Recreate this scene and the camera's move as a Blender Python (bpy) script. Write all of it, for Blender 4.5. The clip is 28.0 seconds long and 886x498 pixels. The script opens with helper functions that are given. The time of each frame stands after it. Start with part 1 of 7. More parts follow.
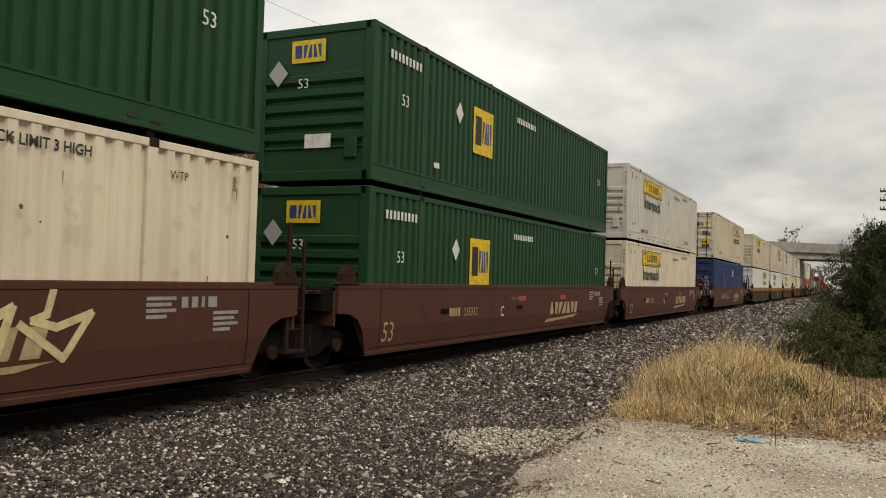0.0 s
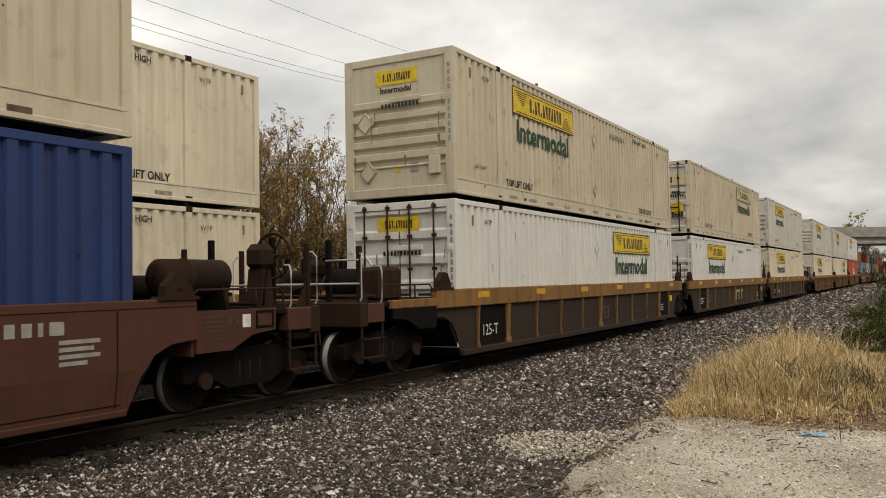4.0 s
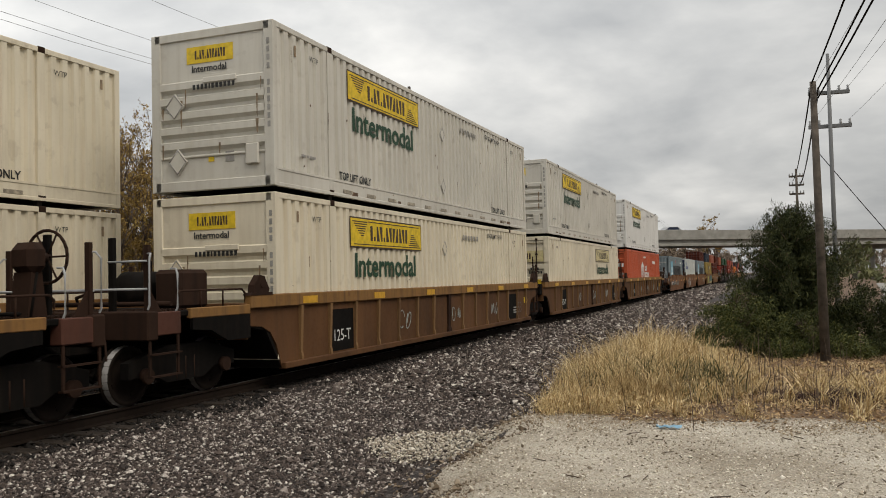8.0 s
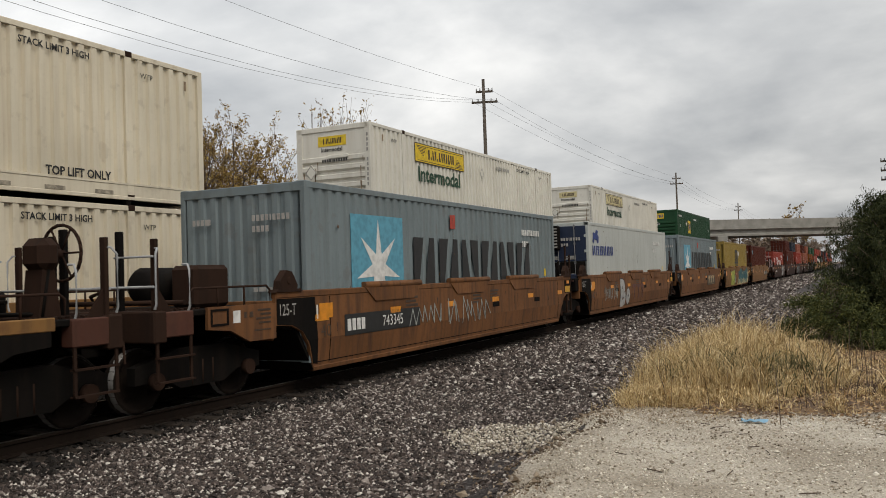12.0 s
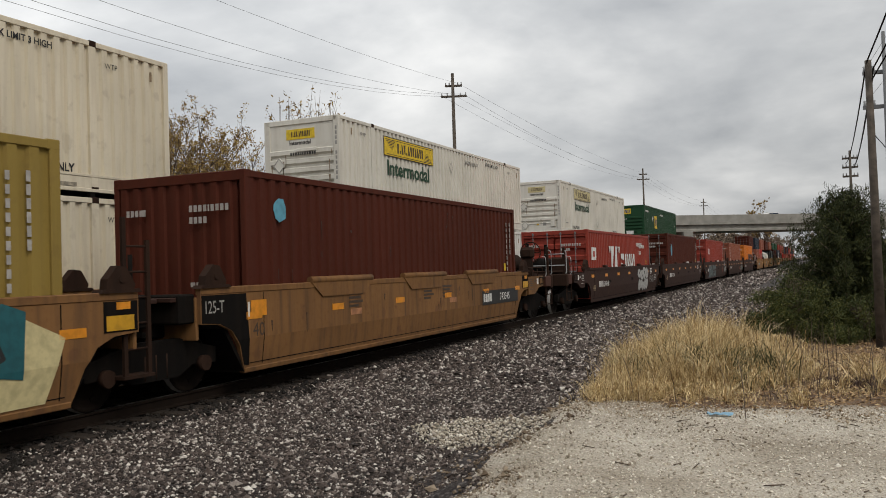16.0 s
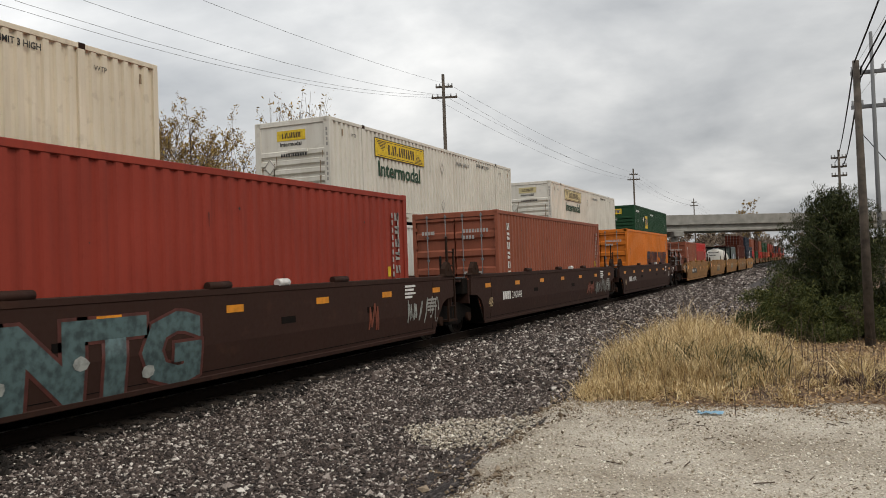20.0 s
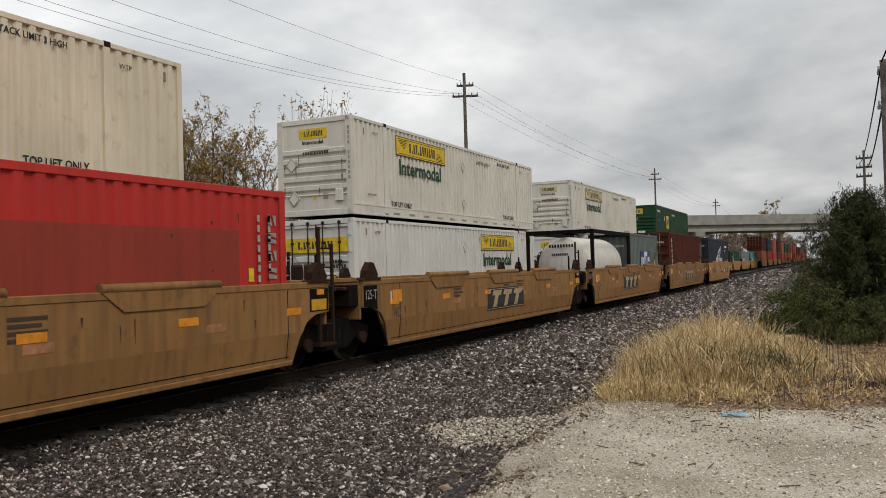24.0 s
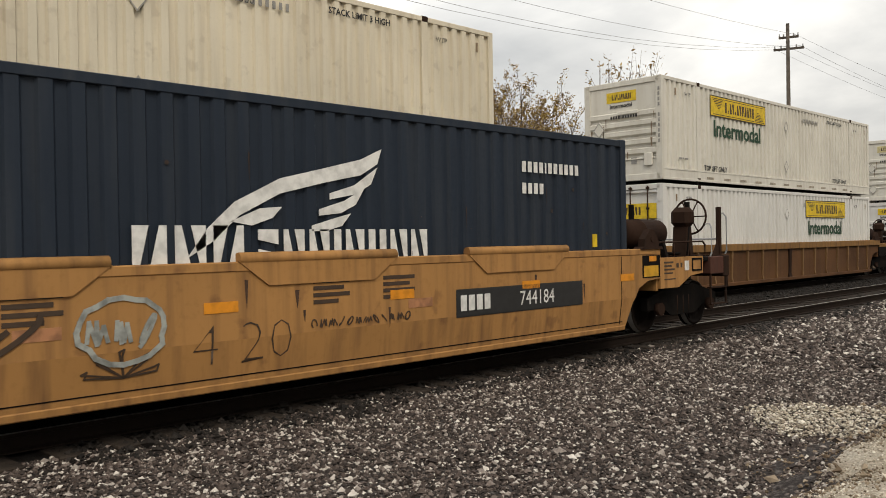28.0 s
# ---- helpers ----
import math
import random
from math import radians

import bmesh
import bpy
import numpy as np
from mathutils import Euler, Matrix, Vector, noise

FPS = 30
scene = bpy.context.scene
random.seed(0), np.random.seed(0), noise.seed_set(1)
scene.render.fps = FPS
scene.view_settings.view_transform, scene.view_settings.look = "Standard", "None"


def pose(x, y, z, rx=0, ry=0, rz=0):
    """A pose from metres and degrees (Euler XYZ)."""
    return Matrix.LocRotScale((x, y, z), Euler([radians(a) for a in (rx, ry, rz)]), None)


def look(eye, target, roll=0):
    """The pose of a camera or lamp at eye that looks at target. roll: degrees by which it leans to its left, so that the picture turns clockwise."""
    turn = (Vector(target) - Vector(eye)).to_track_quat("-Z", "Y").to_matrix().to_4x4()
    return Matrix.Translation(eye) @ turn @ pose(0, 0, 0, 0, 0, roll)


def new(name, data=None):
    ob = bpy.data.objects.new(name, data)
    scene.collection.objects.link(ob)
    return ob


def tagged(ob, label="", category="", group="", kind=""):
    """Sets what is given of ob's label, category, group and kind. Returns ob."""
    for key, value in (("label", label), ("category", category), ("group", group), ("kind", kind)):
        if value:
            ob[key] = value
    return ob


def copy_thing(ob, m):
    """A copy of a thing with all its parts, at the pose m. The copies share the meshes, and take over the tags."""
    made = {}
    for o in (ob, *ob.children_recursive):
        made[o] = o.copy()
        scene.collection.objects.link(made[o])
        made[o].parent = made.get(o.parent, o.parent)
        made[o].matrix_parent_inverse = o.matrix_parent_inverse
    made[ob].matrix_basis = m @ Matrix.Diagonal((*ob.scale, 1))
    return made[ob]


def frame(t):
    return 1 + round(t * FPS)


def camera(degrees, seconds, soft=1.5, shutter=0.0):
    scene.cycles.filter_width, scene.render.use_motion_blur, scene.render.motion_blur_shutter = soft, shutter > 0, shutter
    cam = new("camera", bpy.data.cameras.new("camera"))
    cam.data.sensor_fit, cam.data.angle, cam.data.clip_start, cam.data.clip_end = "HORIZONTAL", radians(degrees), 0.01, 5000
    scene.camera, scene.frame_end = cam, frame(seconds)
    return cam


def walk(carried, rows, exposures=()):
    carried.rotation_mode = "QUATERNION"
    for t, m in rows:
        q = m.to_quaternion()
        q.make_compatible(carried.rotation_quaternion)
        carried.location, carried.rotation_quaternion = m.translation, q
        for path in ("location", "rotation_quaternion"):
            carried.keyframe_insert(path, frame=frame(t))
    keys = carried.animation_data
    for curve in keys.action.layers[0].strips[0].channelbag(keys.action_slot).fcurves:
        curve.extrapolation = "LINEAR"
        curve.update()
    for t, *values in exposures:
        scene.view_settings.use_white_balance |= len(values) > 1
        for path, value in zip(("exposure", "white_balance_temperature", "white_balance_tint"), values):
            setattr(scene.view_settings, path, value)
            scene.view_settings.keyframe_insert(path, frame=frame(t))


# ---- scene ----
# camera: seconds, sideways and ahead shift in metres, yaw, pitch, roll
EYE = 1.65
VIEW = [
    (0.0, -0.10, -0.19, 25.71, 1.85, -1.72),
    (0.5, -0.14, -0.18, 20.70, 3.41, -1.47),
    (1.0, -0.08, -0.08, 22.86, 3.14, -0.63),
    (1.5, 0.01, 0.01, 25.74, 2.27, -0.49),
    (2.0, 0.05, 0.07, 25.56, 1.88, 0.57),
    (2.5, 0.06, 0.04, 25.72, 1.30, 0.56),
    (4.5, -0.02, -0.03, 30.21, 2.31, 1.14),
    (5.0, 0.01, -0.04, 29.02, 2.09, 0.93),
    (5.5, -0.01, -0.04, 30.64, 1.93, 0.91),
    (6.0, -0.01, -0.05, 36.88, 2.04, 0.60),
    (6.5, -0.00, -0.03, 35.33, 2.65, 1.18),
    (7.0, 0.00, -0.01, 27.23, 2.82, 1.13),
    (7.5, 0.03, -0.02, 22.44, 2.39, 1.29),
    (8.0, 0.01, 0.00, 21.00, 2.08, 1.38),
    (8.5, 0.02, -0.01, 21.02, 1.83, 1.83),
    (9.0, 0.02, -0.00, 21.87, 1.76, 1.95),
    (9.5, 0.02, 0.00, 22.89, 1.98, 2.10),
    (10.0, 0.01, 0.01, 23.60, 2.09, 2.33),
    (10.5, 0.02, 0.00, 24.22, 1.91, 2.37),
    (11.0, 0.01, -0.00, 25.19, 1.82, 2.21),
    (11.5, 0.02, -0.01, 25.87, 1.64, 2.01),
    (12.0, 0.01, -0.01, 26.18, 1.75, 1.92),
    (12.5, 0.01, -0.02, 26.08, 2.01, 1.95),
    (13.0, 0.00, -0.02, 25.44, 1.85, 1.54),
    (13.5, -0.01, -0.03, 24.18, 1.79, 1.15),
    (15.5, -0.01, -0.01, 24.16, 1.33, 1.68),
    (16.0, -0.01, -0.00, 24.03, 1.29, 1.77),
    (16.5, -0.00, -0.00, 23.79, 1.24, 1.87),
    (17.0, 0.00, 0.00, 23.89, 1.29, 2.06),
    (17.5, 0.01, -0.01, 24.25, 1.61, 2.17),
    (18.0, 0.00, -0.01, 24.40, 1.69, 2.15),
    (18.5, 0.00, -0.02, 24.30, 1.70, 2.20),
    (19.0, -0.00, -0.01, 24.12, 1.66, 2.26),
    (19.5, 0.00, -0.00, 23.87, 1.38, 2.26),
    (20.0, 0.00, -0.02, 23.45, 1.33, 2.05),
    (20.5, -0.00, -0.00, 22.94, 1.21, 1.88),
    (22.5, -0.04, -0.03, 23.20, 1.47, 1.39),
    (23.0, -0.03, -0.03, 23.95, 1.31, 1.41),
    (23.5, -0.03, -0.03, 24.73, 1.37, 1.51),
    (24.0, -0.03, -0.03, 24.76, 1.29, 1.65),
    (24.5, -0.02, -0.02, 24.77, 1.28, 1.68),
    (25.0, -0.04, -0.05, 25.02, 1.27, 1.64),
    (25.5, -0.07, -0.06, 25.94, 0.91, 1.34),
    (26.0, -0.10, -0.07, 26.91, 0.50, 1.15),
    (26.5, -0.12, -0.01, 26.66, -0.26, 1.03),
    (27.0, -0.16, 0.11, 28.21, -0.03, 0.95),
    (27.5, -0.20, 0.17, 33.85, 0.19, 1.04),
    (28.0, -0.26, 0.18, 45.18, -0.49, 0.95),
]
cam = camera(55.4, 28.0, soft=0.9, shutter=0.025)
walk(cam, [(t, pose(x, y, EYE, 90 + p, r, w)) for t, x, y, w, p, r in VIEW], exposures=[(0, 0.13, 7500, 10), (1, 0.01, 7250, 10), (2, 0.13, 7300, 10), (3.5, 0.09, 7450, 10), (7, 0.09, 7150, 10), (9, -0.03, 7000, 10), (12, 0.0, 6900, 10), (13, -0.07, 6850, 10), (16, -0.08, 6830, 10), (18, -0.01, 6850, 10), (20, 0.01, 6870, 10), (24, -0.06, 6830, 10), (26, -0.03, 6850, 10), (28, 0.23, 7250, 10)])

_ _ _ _

What is required: Exactly as written, return every line of the listing, but not the pictures.

Completed task:
Recreate this scene and the camera's move as a Blender Python (bpy) script. Write all of it, for Blender 4.5. The clip is 28.0 seconds long and 886x498 pixels. The script opens with helper functions that are given. The time of each frame stands after it. Start with part 1 of 7. More parts follow.
0.0 s
4.0 s
8.0 s
12.0 s
16.0 s
20.0 s
24.0 s
28.0 s
# ---- helpers ----
import math
import random
from math import radians

import bmesh
import bpy
import numpy as np
from mathutils import Euler, Matrix, Vector, noise

FPS = 30
scene = bpy.context.scene
random.seed(0), np.random.seed(0), noise.seed_set(1)
scene.render.fps = FPS
scene.view_settings.view_transform, scene.view_settings.look = "Standard", "None"


def pose(x, y, z, rx=0, ry=0, rz=0):
    """A pose from metres and degrees (Euler XYZ)."""
    return Matrix.LocRotScale((x, y, z), Euler([radians(a) for a in (rx, ry, rz)]), None)


def look(eye, target, roll=0):
    """The pose of a camera or lamp at eye that looks at target. roll: degrees by which it leans to its left, so that the picture turns clockwise."""
    turn = (Vector(target) - Vector(eye)).to_track_quat("-Z", "Y").to_matrix().to_4x4()
    return Matrix.Translation(eye) @ turn @ pose(0, 0, 0, 0, 0, roll)


def new(name, data=None):
    ob = bpy.data.objects.new(name, data)
    scene.collection.objects.link(ob)
    return ob


def tagged(ob, label="", category="", group="", kind=""):
    """Sets what is given of ob's label, category, group and kind. Returns ob."""
    for key, value in (("label", label), ("category", category), ("group", group), ("kind", kind)):
        if value:
            ob[key] = value
    return ob


def copy_thing(ob, m):
    """A copy of a thing with all its parts, at the pose m. The copies share the meshes, and take over the tags."""
    made = {}
    for o in (ob, *ob.children_recursive):
        made[o] = o.copy()
        scene.collection.objects.link(made[o])
        made[o].parent = made.get(o.parent, o.parent)
        made[o].matrix_parent_inverse = o.matrix_parent_inverse
    made[ob].matrix_basis = m @ Matrix.Diagonal((*ob.scale, 1))
    return made[ob]


def frame(t):
    return 1 + round(t * FPS)


def camera(degrees, seconds, soft=1.5, shutter=0.0):
    scene.cycles.filter_width, scene.render.use_motion_blur, scene.render.motion_blur_shutter = soft, shutter > 0, shutter
    cam = new("camera", bpy.data.cameras.new("camera"))
    cam.data.sensor_fit, cam.data.angle, cam.data.clip_start, cam.data.clip_end = "HORIZONTAL", radians(degrees), 0.01, 5000
    scene.camera, scene.frame_end = cam, frame(seconds)
    return cam


def walk(carried, rows, exposures=()):
    carried.rotation_mode = "QUATERNION"
    for t, m in rows:
        q = m.to_quaternion()
        q.make_compatible(carried.rotation_quaternion)
        carried.location, carried.rotation_quaternion = m.translation, q
        for path in ("location", "rotation_quaternion"):
            carried.keyframe_insert(path, frame=frame(t))
    keys = carried.animation_data
    for curve in keys.action.layers[0].strips[0].channelbag(keys.action_slot).fcurves:
        curve.extrapolation = "LINEAR"
        curve.update()
    for t, *values in exposures:
        scene.view_settings.use_white_balance |= len(values) > 1
        for path, value in zip(("exposure", "white_balance_temperature", "white_balance_tint"), values):
            setattr(scene.view_settings, path, value)
            scene.view_settings.keyframe_insert(path, frame=frame(t))


# ---- scene ----
# camera: seconds, sideways and ahead shift in metres, yaw, pitch, roll
EYE = 1.65
VIEW = [
    (0.0, -0.10, -0.19, 25.71, 1.85, -1.72),
    (0.5, -0.14, -0.18, 20.70, 3.41, -1.47),
    (1.0, -0.08, -0.08, 22.86, 3.14, -0.63),
    (1.5, 0.01, 0.01, 25.74, 2.27, -0.49),
    (2.0, 0.05, 0.07, 25.56, 1.88, 0.57),
    (2.5, 0.06, 0.04, 25.72, 1.30, 0.56),
    (4.5, -0.02, -0.03, 30.21, 2.31, 1.14),
    (5.0, 0.01, -0.04, 29.02, 2.09, 0.93),
    (5.5, -0.01, -0.04, 30.64, 1.93, 0.91),
    (6.0, -0.01, -0.05, 36.88, 2.04, 0.60),
    (6.5, -0.00, -0.03, 35.33, 2.65, 1.18),
    (7.0, 0.00, -0.01, 27.23, 2.82, 1.13),
    (7.5, 0.03, -0.02, 22.44, 2.39, 1.29),
    (8.0, 0.01, 0.00, 21.00, 2.08, 1.38),
    (8.5, 0.02, -0.01, 21.02, 1.83, 1.83),
    (9.0, 0.02, -0.00, 21.87, 1.76, 1.95),
    (9.5, 0.02, 0.00, 22.89, 1.98, 2.10),
    (10.0, 0.01, 0.01, 23.60, 2.09, 2.33),
    (10.5, 0.02, 0.00, 24.22, 1.91, 2.37),
    (11.0, 0.01, -0.00, 25.19, 1.82, 2.21),
    (11.5, 0.02, -0.01, 25.87, 1.64, 2.01),
    (12.0, 0.01, -0.01, 26.18, 1.75, 1.92),
    (12.5, 0.01, -0.02, 26.08, 2.01, 1.95),
    (13.0, 0.00, -0.02, 25.44, 1.85, 1.54),
    (13.5, -0.01, -0.03, 24.18, 1.79, 1.15),
    (15.5, -0.01, -0.01, 24.16, 1.33, 1.68),
    (16.0, -0.01, -0.00, 24.03, 1.29, 1.77),
    (16.5, -0.00, -0.00, 23.79, 1.24, 1.87),
    (17.0, 0.00, 0.00, 23.89, 1.29, 2.06),
    (17.5, 0.01, -0.01, 24.25, 1.61, 2.17),
    (18.0, 0.00, -0.01, 24.40, 1.69, 2.15),
    (18.5, 0.00, -0.02, 24.30, 1.70, 2.20),
    (19.0, -0.00, -0.01, 24.12, 1.66, 2.26),
    (19.5, 0.00, -0.00, 23.87, 1.38, 2.26),
    (20.0, 0.00, -0.02, 23.45, 1.33, 2.05),
    (20.5, -0.00, -0.00, 22.94, 1.21, 1.88),
    (22.5, -0.04, -0.03, 23.20, 1.47, 1.39),
    (23.0, -0.03, -0.03, 23.95, 1.31, 1.41),
    (23.5, -0.03, -0.03, 24.73, 1.37, 1.51),
    (24.0, -0.03, -0.03, 24.76, 1.29, 1.65),
    (24.5, -0.02, -0.02, 24.77, 1.28, 1.68),
    (25.0, -0.04, -0.05, 25.02, 1.27, 1.64),
    (25.5, -0.07, -0.06, 25.94, 0.91, 1.34),
    (26.0, -0.10, -0.07, 26.91, 0.50, 1.15),
    (26.5, -0.12, -0.01, 26.66, -0.26, 1.03),
    (27.0, -0.16, 0.11, 28.21, -0.03, 0.95),
    (27.5, -0.20, 0.17, 33.85, 0.19, 1.04),
    (28.0, -0.26, 0.18, 45.18, -0.49, 0.95),
]
cam = camera(55.4, 28.0, soft=0.9, shutter=0.025)
walk(cam, [(t, pose(x, y, EYE, 90 + p, r, w)) for t, x, y, w, p, r in VIEW], exposures=[(0, 0.13, 7500, 10), (1, 0.01, 7250, 10), (2, 0.13, 7300, 10), (3.5, 0.09, 7450, 10), (7, 0.09, 7150, 10), (9, -0.03, 7000, 10), (12, 0.0, 6900, 10), (13, -0.07, 6850, 10), (16, -0.08, 6830, 10), (18, -0.01, 6850, 10), (20, 0.01, 6870, 10), (24, -0.06, 6830, 10), (26, -0.03, 6850, 10), (28, 0.23, 7250, 10)])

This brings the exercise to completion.